Scientists aren’t completely sure how the Blue Blob developed, but some believe it’s linked to a weakening of the Atlantic Meridional Overturning Circulation (AMOC), a system of currents that circulate warm water northward from tropical zones. As less warm water travels northward, a cold zone has developed in the region even as the rest of the ocean around it tends to be warming due to climate change. This may have caused the Atlantic Warming Hole — a long-term cooling trend in the region over the past century that predates the Blue Blob and led to the cooler ocean in the region.
Cooler Glaciers
Noël and his colleagues wanted to see whether the cooler ocean nearby had any effect on the melting of glaciers in Iceland. In a study published recently in Geophysical Research Letters, they calculated the mass balance of glaciers starting from the late 1950s through recent years — a figure that compares the amount of ice melted in summer with the amount of ice gained during the winter through snowfall.
The researchers found that the glaciers lost a good degree of mass starting in 1995, when melting exceeded any gains from snowfall. On average, Icelandic glaciers lost 11 gigatons of water per year from 1995 to 2010. A gigaton equals a cubic kilometer of water.
But in 2011, the melting began to slow. “After 2011, what was really striking is that this mass loss was slowing down,” Noël says.

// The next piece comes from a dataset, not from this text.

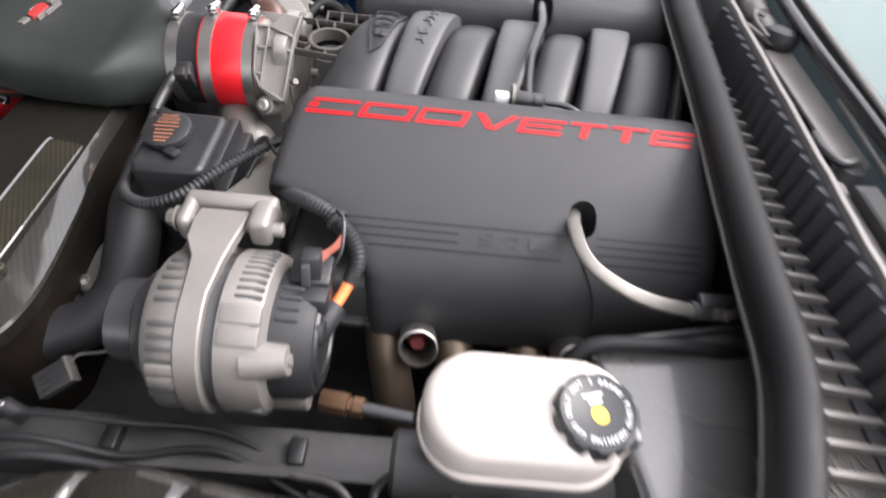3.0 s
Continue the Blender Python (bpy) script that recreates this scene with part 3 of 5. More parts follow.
for u, v in ((-0.031, 0.006), (0.034, -0.020), (0.010, 0.022)):
    part("cover_screw", lathe([(0, 0.004), (0.003, 0.0038), (0.0035, 0)], GM @ Vector((u, v, 0.004)), GM.to_3x3() @ Vector((0, 0, 1)), 12), CASTD, tb)
part("housing_skirt", slab(soften([(-0.335, 0.148), (-0.322, 0.136), (-0.300, 0.122), (-0.276, 0.104), (-0.270, 0.118), (-0.288, 0.178), (-0.33, 0.178)], 0.006), 0.765, 0.832, 0.002, 2), CASTD, tb)
part("housing_neck", block((0.030, 0.052, 0.034), axes((-0.2795, 0.079, 0.842), (1, 0, -0.05), (0.1, 0.25, 0.96)), 0.004, 2), CASTLIGHT, tb)
part("collar", lathe([(0, 0.0515), (0, 0.058), (0.005, 0.058), (0.006, 0.0515)], (-0.3145, 0.028, 0.818), (1, 0, 0), 40), CASTLIGHT, tb)
TM = axes((-0.288, -0.0158, 0.8618), (1, 0, 0), (0, -0.7071, 0.7071))
part("side_casting", slab(soften([(-0.016, -0.022), (-0.007, -0.040), (0.004, -0.050), (0.019, -0.052), (0.027, 0.022), (0.033, 0.046), (0.012, 0.049), (-0.002, 0.033), (-0.016, 0.031)], 0.002), -0.016, -0.0045, 0.001, 1, TM), CASTLIGHT, tb)
for line in (((-0.002, 0.032), (-0.008, -0.037), (0.019, -0.050), (0.027, 0.022), (-0.002, 0.032)), ((-0.016, 0.031), (-0.016, -0.021), (-0.008, -0.037)), ((-0.016, 0.031), (-0.002, 0.032)), ((-0.016, 0.008), (-0.005, 0.008)), ((-0.004, 0.010), (0.0255, 0.006)), ((-0.016, -0.021), (-0.0068, -0.022)), ((0.027, 0.022), (0.033, 0.046))):
    for (u0, v0), (u1, v1) in zip(line, line[1:]):
        a, b = TM @ Vector((u0, v0, -0.003)), TM @ Vector((u1, v1, -0.003))
        part("rim", block(((b - a).length + 0.001, 0.0026, 0.0065), axes((a + b) / 2, b - a, (0, -0.7071, 0.7071)), 0.0007), CASTLIGHT, tb)
part("flange_face", lathe([(0, 0.052), (0.0015, 0.0525), (0.0015, 0.040)], (-0.268, 0.028, 0.818), (1, 0, 0), 36), CASTD, tb)
for y, z in ((-0.040, 0.775), (0.085, 0.775)):
    part("bolt", rod((-0.271, y, z), (-0.260, y, z), 0.0065, 16), CASTD, tb)
part("stop_screw", hexbolt((-0.255, -0.05, 0.852), (0.5, -0.6, 0.5), 0.004, 0.012, False), CASTD, tb)
part("bolt_boss", lathe([(-0.02, 0.011), (0.004, 0.011), (0.006, 0.0095), (0.006, 0)], (-0.2905, -0.046, 0.813), (-0.05, -0.72, 0.55), 20), CASTLIGHT, tb)
part("boss_bolt", lathe([(0, 0), (0, 0.0075), (0.010, 0.0075), (0.011, 0.006), (0.011, 0.0035), (0.007, 0.0035), (0.007, 0)], (-0.2908, -0.0503, 0.8163), (-0.05, -0.72, 0.55), 18), STEEL, tb)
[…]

On average, Icelandic glaciers only lost five gigatons of ice every year since then — less than half of what they were losing from 1995-2010. Models revealed that the Blue Blob was largely responsible for the stymying of the melt, as the cooler waters result in a cooler atmosphere above Iceland.
The Future of the Blob
After honing their models to better account for what scientists had measured about glaciers and oceanic and atmospheric conditions, Noël and his colleagues used the same models to predict what would happen in the future in a strong warming scenario that assumed humans did nothing to mitigate the release of greenhouse gases.

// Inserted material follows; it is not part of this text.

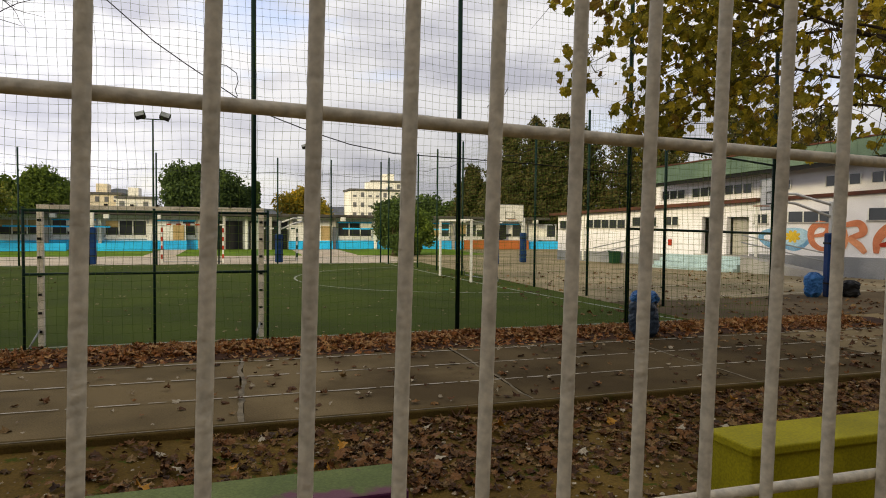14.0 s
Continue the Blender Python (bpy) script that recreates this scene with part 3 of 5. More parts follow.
# ---- green posts and the safety net ----
POSTS = [-24.3, -20.55, -16.85, -12.9, -9.32, -5.78, -2.36, 1.10, 4.32, 7.56, 10.84]


def fence_post(x, y, h, r=0.038, label="slim dark green steel net post with leaves round its foot", top=True):
    p = thing("net_post", (x, y, 0), label, "post", "green net posts")
    tubepart("pole", p, GREENPOST, [(0, 0, -0.1), (0, 0, h)], r, 12)
    bm = bmesh.new(); tube(bm, [(0, 0, h), (0, 0, h + 0.03)], [r * 1.15, r * 0.7], 12)
    part("cap", bm, GREENPOST, p)
    return p


for x in POSTS:
    fence_post(x, 9.5, 5.3 if x > 9 else 6.4)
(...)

“We found the Blue Blob would actually persist until the mid-21st century,” Noël says. By the end of the 2040s, the loss of ice may even stop completely.

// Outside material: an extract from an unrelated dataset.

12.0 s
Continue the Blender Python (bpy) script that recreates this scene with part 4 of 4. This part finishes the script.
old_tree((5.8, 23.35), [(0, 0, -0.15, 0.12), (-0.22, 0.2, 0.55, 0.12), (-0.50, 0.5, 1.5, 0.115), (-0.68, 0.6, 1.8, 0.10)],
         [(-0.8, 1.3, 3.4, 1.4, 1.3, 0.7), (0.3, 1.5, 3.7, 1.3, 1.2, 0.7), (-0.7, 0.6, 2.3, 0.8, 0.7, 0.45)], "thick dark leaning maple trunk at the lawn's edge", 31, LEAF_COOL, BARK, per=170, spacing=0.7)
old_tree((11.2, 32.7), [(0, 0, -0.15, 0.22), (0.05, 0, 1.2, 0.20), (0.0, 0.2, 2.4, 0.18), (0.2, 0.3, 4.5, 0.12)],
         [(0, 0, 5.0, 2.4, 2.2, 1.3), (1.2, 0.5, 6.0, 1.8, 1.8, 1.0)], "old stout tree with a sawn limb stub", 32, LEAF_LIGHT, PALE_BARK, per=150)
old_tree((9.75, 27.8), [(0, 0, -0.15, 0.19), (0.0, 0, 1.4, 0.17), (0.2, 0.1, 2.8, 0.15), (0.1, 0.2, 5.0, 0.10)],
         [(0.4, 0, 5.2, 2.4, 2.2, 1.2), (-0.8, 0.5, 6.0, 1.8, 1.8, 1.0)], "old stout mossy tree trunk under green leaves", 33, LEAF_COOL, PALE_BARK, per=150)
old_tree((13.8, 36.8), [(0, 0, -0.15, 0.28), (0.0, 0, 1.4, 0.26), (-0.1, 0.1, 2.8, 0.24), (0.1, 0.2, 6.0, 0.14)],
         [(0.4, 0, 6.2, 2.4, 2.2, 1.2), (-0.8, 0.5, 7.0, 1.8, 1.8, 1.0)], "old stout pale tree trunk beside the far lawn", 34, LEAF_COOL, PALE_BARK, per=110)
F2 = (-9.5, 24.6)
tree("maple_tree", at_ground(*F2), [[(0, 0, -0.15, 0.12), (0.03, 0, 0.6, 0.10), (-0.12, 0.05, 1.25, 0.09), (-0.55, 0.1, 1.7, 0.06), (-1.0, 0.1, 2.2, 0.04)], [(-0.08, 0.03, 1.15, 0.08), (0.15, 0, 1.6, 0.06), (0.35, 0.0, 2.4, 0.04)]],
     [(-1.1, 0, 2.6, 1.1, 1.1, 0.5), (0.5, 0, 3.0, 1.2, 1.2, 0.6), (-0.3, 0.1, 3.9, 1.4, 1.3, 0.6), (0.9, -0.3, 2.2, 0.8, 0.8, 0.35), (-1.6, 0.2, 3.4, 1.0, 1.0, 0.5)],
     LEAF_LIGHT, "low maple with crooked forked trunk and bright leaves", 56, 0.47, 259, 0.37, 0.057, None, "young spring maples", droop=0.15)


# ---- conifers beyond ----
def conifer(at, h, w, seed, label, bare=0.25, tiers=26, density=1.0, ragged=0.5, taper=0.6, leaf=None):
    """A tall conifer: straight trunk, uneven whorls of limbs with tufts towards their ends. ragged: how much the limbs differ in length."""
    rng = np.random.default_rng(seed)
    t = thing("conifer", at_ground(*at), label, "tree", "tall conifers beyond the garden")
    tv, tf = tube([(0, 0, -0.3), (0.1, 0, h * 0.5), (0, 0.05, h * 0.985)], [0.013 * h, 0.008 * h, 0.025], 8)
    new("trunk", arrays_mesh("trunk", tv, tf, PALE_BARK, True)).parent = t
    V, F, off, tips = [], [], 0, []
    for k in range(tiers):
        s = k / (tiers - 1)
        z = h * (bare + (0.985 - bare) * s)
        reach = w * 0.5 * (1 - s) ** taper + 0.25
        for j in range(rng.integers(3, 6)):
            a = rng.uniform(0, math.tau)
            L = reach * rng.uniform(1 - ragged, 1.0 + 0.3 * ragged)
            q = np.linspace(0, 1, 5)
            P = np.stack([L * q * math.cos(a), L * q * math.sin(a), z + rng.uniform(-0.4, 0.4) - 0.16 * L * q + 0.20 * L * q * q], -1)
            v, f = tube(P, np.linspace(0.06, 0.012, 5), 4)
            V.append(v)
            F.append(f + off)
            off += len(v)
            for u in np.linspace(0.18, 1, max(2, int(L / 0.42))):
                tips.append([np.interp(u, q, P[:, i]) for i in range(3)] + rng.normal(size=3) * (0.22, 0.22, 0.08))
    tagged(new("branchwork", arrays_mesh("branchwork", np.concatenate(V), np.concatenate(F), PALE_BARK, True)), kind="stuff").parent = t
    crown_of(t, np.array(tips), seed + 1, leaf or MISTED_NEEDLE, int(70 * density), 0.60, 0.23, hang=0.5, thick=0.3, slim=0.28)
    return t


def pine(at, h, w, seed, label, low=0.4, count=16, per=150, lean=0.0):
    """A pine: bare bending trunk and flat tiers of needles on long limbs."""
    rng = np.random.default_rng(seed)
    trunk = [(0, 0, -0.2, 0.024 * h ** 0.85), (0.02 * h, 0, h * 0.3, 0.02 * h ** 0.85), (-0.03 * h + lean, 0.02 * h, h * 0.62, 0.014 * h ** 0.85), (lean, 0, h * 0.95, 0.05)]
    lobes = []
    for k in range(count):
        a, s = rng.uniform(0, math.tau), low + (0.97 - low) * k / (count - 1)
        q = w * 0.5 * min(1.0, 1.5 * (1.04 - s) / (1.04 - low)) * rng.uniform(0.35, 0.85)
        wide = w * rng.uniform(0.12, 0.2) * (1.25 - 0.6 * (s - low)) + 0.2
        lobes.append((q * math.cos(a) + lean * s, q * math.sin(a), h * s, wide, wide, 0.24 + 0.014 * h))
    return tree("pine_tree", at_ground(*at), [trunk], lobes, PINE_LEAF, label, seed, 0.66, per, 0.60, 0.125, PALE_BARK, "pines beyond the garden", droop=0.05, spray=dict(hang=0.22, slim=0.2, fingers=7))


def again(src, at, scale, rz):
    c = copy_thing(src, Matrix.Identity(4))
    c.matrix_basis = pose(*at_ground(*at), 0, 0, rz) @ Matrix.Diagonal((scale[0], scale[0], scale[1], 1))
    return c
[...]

But the cool times won’t last. Projections show that in the second half of this century, warming in the Blue Blob area will prevail again, and glaciers in Iceland will start leaking mass. By the end of this century, Iceland’s glaciers will still lose a third of the volume they contain right now in a strong global warming scenario.
The loss of these glaciers will contribute to a three-millimeter rise in sea level by the end of the century. While this may not seem like much compared to the massive ice sheets of Greenland or Antarctica, Noël says that small glaciers worldwide are melting fast, playing a major role in rising sea levels. And the slowing of the loss of Iceland’s glaciers was not felt in nearby Greenland, where ice sheets continue to melt at a high rate. By 2300 in a strong warming scenario, all of Iceland’s glaciers could be gone.
The only way to slow the loss of these glaciers in the long-term, Noël says, is to mitigate the release of the greenhouse gases that contribute to climate change.